[begin Working data]

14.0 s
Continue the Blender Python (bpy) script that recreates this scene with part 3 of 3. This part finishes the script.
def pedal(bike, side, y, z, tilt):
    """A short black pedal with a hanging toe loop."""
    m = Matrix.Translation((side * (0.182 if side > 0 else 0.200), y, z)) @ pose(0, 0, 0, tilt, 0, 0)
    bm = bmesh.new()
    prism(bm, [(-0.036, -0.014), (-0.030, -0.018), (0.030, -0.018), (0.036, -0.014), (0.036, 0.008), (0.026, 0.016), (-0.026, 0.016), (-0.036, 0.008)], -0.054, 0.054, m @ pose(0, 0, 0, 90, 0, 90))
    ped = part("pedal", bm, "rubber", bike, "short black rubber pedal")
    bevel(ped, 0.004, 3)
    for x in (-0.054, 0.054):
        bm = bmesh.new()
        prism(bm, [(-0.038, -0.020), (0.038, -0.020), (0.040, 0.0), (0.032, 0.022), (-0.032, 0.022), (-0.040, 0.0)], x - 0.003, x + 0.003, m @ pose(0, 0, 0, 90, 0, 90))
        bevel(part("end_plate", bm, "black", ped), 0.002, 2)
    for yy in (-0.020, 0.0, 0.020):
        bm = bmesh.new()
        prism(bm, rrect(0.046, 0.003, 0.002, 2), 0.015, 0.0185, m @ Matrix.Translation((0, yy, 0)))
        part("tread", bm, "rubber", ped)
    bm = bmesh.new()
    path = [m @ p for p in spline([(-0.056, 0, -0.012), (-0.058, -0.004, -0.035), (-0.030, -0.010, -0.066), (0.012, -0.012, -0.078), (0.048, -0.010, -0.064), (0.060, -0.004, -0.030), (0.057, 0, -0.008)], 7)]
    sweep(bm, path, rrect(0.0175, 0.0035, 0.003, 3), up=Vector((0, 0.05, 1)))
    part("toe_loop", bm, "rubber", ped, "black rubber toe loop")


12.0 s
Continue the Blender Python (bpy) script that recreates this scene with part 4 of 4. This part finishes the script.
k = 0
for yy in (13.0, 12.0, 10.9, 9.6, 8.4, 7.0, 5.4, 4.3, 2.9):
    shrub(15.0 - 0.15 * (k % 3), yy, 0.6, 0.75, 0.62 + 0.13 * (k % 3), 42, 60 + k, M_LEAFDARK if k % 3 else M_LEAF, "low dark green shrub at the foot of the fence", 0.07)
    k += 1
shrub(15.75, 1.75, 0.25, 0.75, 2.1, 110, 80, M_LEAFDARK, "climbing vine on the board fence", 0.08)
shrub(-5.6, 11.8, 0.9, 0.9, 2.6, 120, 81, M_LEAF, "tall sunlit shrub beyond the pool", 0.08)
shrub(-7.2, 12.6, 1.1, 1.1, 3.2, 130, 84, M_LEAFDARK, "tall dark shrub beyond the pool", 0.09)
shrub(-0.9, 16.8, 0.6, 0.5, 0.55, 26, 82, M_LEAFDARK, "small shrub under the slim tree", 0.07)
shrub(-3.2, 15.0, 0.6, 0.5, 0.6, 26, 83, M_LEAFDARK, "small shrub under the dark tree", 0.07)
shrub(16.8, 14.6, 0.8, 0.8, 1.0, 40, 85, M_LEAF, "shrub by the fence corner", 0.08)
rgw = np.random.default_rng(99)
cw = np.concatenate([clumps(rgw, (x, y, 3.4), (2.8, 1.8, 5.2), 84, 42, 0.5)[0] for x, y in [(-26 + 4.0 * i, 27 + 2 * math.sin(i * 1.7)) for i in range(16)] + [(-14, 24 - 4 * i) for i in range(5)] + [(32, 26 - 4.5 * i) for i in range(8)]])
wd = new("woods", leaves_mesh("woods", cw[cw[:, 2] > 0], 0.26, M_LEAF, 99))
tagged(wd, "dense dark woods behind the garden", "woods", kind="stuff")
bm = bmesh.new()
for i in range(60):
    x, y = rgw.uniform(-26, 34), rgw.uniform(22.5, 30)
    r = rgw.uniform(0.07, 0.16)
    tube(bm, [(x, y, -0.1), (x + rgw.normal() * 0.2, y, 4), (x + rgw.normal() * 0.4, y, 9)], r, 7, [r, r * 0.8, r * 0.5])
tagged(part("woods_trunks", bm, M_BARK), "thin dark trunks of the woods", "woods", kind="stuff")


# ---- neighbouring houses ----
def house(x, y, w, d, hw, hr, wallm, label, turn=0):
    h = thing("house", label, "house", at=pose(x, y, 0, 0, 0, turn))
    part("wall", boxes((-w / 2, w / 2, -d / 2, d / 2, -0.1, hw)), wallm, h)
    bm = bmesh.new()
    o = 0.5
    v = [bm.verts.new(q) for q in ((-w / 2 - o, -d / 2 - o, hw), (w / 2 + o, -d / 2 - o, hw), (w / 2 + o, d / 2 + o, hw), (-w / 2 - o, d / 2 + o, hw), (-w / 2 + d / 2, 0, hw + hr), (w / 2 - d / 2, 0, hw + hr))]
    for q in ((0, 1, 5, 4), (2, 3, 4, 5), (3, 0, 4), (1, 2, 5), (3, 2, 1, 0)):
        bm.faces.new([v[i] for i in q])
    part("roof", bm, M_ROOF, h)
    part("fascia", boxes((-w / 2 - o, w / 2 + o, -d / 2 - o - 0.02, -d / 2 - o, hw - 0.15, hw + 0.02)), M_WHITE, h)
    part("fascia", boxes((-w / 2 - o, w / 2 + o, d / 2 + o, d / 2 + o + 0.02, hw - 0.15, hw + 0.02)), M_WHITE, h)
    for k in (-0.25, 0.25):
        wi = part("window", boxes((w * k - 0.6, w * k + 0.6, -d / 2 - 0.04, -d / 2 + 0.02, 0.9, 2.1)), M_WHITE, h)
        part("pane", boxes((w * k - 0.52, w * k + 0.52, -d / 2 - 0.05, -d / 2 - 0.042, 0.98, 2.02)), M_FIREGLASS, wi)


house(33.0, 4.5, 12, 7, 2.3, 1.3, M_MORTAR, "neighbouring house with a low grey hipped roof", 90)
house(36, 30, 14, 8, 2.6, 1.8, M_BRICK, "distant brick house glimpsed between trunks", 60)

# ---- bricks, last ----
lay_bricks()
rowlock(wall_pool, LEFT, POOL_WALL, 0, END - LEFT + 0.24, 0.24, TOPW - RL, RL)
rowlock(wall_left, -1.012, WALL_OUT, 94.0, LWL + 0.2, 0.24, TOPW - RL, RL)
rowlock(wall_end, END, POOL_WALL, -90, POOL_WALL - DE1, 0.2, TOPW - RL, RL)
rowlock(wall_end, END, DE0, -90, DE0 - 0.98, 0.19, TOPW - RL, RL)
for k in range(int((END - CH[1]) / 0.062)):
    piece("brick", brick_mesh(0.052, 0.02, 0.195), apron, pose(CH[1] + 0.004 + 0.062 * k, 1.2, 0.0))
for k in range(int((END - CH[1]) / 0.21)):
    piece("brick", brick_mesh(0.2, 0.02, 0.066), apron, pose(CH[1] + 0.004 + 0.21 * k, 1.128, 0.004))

[end Working data]

*What you need to do:*
Output the records verbatim, from the first line to the last.

*Written response:*
14.0 s
Continue the Blender Python (bpy) script that recreates this scene with part 3 of 3. This part finishes the script.
def pedal(bike, side, y, z, tilt):
    """A short black pedal with a hanging toe loop."""
    m = Matrix.Translation((side * (0.182 if side > 0 else 0.200), y, z)) @ pose(0, 0, 0, tilt, 0, 0)
    bm = bmesh.new()
    prism(bm, [(-0.036, -0.014), (-0.030, -0.018), (0.030, -0.018), (0.036, -0.014), (0.036, 0.008), (0.026, 0.016), (-0.026, 0.016), (-0.036, 0.008)], -0.054, 0.054, m @ pose(0, 0, 0, 90, 0, 90))
    ped = part("pedal", bm, "rubber", bike, "short black rubber pedal")
    bevel(ped, 0.004, 3)
    for x in (-0.054, 0.054):
        bm = bmesh.new()
        prism(bm, [(-0.038, -0.020), (0.038, -0.020), (0.040, 0.0), (0.032, 0.022), (-0.032, 0.022), (-0.040, 0.0)], x - 0.003, x + 0.003, m @ pose(0, 0, 0, 90, 0, 90))
        bevel(part("end_plate", bm, "black", ped), 0.002, 2)
    for yy in (-0.020, 0.0, 0.020):
        bm = bmesh.new()
        prism(bm, rrect(0.046, 0.003, 0.002, 2), 0.015, 0.0185, m @ Matrix.Translation((0, yy, 0)))
        part("tread", bm, "rubber", ped)
    bm = bmesh.new()
    path = [m @ p for p in spline([(-0.056, 0, -0.012), (-0.058, -0.004, -0.035), (-0.030, -0.010, -0.066), (0.012, -0.012, -0.078), (0.048, -0.010, -0.064), (0.060, -0.004, -0.030), (0.057, 0, -0.008)], 7)]
    sweep(bm, path, rrect(0.0175, 0.0035, 0.003, 3), up=Vector((0, 0.05, 1)))
    part("toe_loop", bm, "rubber", ped, "black rubber toe loop")


12.0 s
Continue the Blender Python (bpy) script that recreates this scene with part 4 of 4. This part finishes the script.
k = 0
for yy in (13.0, 12.0, 10.9, 9.6, 8.4, 7.0, 5.4, 4.3, 2.9):
    shrub(15.0 - 0.15 * (k % 3), yy, 0.6, 0.75, 0.62 + 0.13 * (k % 3), 42, 60 + k, M_LEAFDARK if k % 3 else M_LEAF, "low dark green shrub at the foot of the fence", 0.07)
    k += 1
shrub(15.75, 1.75, 0.25, 0.75, 2.1, 110, 80, M_LEAFDARK, "climbing vine on the board fence", 0.08)
shrub(-5.6, 11.8, 0.9, 0.9, 2.6, 120, 81, M_LEAF, "tall sunlit shrub beyond the pool", 0.08)
shrub(-7.2, 12.6, 1.1, 1.1, 3.2, 130, 84, M_LEAFDARK, "tall dark shrub beyond the pool", 0.09)
shrub(-0.9, 16.8, 0.6, 0.5, 0.55, 26, 82, M_LEAFDARK, "small shrub under the slim tree", 0.07)
shrub(-3.2, 15.0, 0.6, 0.5, 0.6, 26, 83, M_LEAFDARK, "small shrub under the dark tree", 0.07)
shrub(16.8, 14.6, 0.8, 0.8, 1.0, 40, 85, M_LEAF, "shrub by the fence corner", 0.08)
rgw = np.random.default_rng(99)
cw = np.concatenate([clumps(rgw, (x, y, 3.4), (2.8, 1.8, 5.2), 84, 42, 0.5)[0] for x, y in [(-26 + 4.0 * i, 27 + 2 * math.sin(i * 1.7)) for i in range(16)] + [(-14, 24 - 4 * i) for i in range(5)] + [(32, 26 - 4.5 * i) for i in range(8)]])
wd = new("woods", leaves_mesh("woods", cw[cw[:, 2] > 0], 0.26, M_LEAF, 99))
tagged(wd, "dense dark woods behind the garden", "woods", kind="stuff")
bm = bmesh.new()
for i in range(60):
    x, y = rgw.uniform(-26, 34), rgw.uniform(22.5, 30)
    r = rgw.uniform(0.07, 0.16)
    tube(bm, [(x, y, -0.1), (x + rgw.normal() * 0.2, y, 4), (x + rgw.normal() * 0.4, y, 9)], r, 7, [r, r * 0.8, r * 0.5])
tagged(part("woods_trunks", bm, M_BARK), "thin dark trunks of the woods", "woods", kind="stuff")


# ---- neighbouring houses ----
def house(x, y, w, d, hw, hr, wallm, label, turn=0):
    h = thing("house", label, "house", at=pose(x, y, 0, 0, 0, turn))
    part("wall", boxes((-w / 2, w / 2, -d / 2, d / 2, -0.1, hw)), wallm, h)
    bm = bmesh.new()
    o = 0.5
    v = [bm.verts.new(q) for q in ((-w / 2 - o, -d / 2 - o, hw), (w / 2 + o, -d / 2 - o, hw), (w / 2 + o, d / 2 + o, hw), (-w / 2 - o, d / 2 + o, hw), (-w / 2 + d / 2, 0, hw + hr), (w / 2 - d / 2, 0, hw + hr))]
    for q in ((0, 1, 5, 4), (2, 3, 4, 5), (3, 0, 4), (1, 2, 5), (3, 2, 1, 0)):
        bm.faces.new([v[i] for i in q])
    part("roof", bm, M_ROOF, h)
    part("fascia", boxes((-w / 2 - o, w / 2 + o, -d / 2 - o - 0.02, -d / 2 - o, hw - 0.15, hw + 0.02)), M_WHITE, h)
    part("fascia", boxes((-w / 2 - o, w / 2 + o, d / 2 + o, d / 2 + o + 0.02, hw - 0.15, hw + 0.02)), M_WHITE, h)
    for k in (-0.25, 0.25):
        wi = part("window", boxes((w * k - 0.6, w * k + 0.6, -d / 2 - 0.04, -d / 2 + 0.02, 0.9, 2.1)), M_WHITE, h)
        part("pane", boxes((w * k - 0.52, w * k + 0.52, -d / 2 - 0.05, -d / 2 - 0.042, 0.98, 2.02)), M_FIREGLASS, wi)


house(33.0, 4.5, 12, 7, 2.3, 1.3, M_MORTAR, "neighbouring house with a low grey hipped roof", 90)
house(36, 30, 14, 8, 2.6, 1.8, M_BRICK, "distant brick house glimpsed between trunks", 60)

# ---- bricks, last ----
lay_bricks()
rowlock(wall_pool, LEFT, POOL_WALL, 0, END - LEFT + 0.24, 0.24, TOPW - RL, RL)
rowlock(wall_left, -1.012, WALL_OUT, 94.0, LWL + 0.2, 0.24, TOPW - RL, RL)
rowlock(wall_end, END, POOL_WALL, -90, POOL_WALL - DE1, 0.2, TOPW - RL, RL)
rowlock(wall_end, END, DE0, -90, DE0 - 0.98, 0.19, TOPW - RL, RL)
for k in range(int((END - CH[1]) / 0.062)):
    piece("brick", brick_mesh(0.052, 0.02, 0.195), apron, pose(CH[1] + 0.004 + 0.062 * k, 1.2, 0.0))
for k in range(int((END - CH[1]) / 0.21)):
    piece("brick", brick_mesh(0.2, 0.02, 0.066), apron, pose(CH[1] + 0.004 + 0.21 * k, 1.128, 0.004))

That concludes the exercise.